Opinion
Appeal No. 15180 Ind No. 1190/16Case No. 2018-2252
01-27-2022
The People of the State of New York, Respondent, v. Jesus Bailey, Defendant-Appellant. Appeal No. 15180 No. 2018-2252
Freshfields Bruckhaus Deringer U.S. LLP, New York (Jane Peng of counsel), for appellant. Cyrus R. Vance, Jr., District Attorney, New York (Julia Gorski of counsel), for respondent.
Freshfields Bruckhaus Deringer U.S. LLP, New York (Jane Peng of counsel), for appellant.
Cyrus R. Vance, Jr., District Attorney, New York (Julia Gorski of counsel), for respondent.
Before: Kapnick, J.P., Gesmer, González, Kennedy, Shulman, JJ.
Judgment, Supreme Court, New York County (Neil E. Ross, J.), rendered January 8, 2018, convicting defendant, after a jury trial, of grand larceny in the third degree, criminal possession of a forged instrument in the second degree and resisting arrest, and sentencing him, as a second felony offender, to an aggregate term of 2½ to 5 years, unanimously affirmed.

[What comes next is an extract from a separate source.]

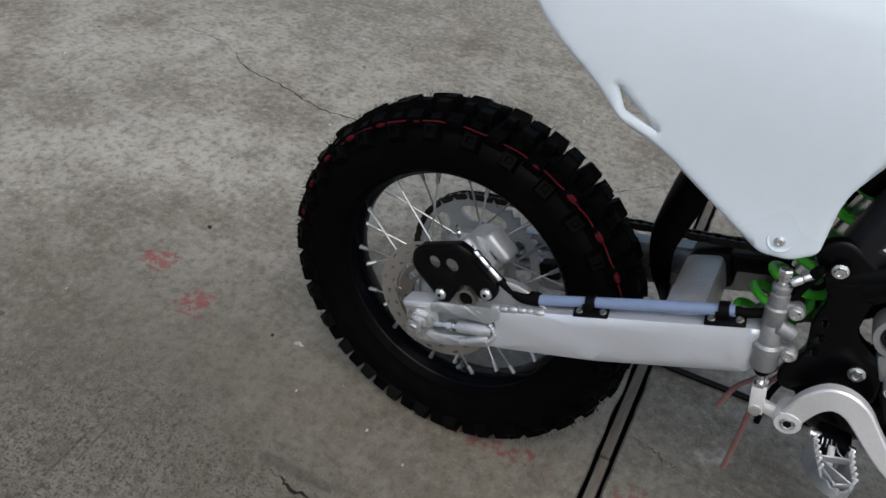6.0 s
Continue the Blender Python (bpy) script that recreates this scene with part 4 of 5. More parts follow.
# ---- frame ----
frame_part = new("frame")
frame_part.parent = bike
frame_part["label"] = "black painted steel frame"
for side in (-1, 1):
    part("brace_tube", tube([(0.420, side * 0.074, 0.516), (0.470, side * 0.078, 0.548), (0.545, side * 0.082, 0.602), (0.672, side * 0.078, 0.706)], [0.0145, 0.0135, 0.0105, 0.0105], 16, 6), FRAME, frame_part)
    keel = 0.044 if side < 0 else 0.060
    part("cradle_tube", tube([(0.455, side * 0.085, 0.385), (0.480, side * 0.074, 0.348), (0.530, side * keel, 0.332), (0.640, side * keel, 0.332), (0.715, side * keel, 0.346), (0.752, side * 0.032, 0.372), (0.780, side * 0.022, 0.44), (0.800, side * 0.020, 0.51), (0.865, side * 0.018, 0.66), (0.950, 0.0, 0.79)], 0.0130, 14, 6), FRAME, frame_part)
    part("top_spar", tube([(0.965, side * 0.02, 0.80), (0.88, side * 0.045, 0.775), (0.76, side * 0.050, 0.752), (0.67, side * 0.052, 0.742), (0.57, side * 0.050, 0.735)], 0.0135, 14, 6), FRAME, frame_part)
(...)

The court properly denied defendant's request for an adverse inference instruction regarding portions of a restaurant's video surveillance footage that the police did not copy and that were not presented at trial. The essence of defendant's complaint is not about the duty to preserve evidence that has been acquired, but about a nonexistent duty to collect available evidence (see People v Hayes, 17 N.Y.3d 46, 51-52 [2011], cert denied 565 U.S. 1095 [2011]). "The People have no constitutional or statutory duty to acquire, or prevent the destruction of, evidence generated and possessed by private parties" (People v Banks, 2 A.D.3d 226, 226 [1st Dept 2003], lv denied 2 N.Y.3d 737 [2004]). The videotape generated by the restaurant's video system was not placed within the People's constructive possession when the investigating officer merely viewed the tape and recorded the portions he considered significant using the camera in his phone (see People v Matos, 138 A.D.3d 426 [1st Dept 2016], lv denied 27 N.Y.3d 1135 [2016], cert denied 580 U.S. ___, 137 S.Ct. 577 [2016]).
The court providently exercised its discretion in declining to give an expanded "witness plus" identification charge to the jury (see People v Boone, 30 N.Y.3d 521, 536-537 [2017]; People v Whalen, 59 N.Y.2d 273, 279 [1983]), because there was no genuine issue of identification in this case. Defendant used a counterfeit credit card to pay for thousands of dollars' worth of liquor in a restaurant. Apart from any identification testimony, the evidence showed, among other things, that in a series of liquor purchases defendant used the counterfeit card bearing his actual name, presented his actual driver's license, and signed his actual name, and that when the restaurant manager realized the card was a forgery defendant was immediately detained by security guards who held him for the police.
We perceive no basis for reducing the sentence.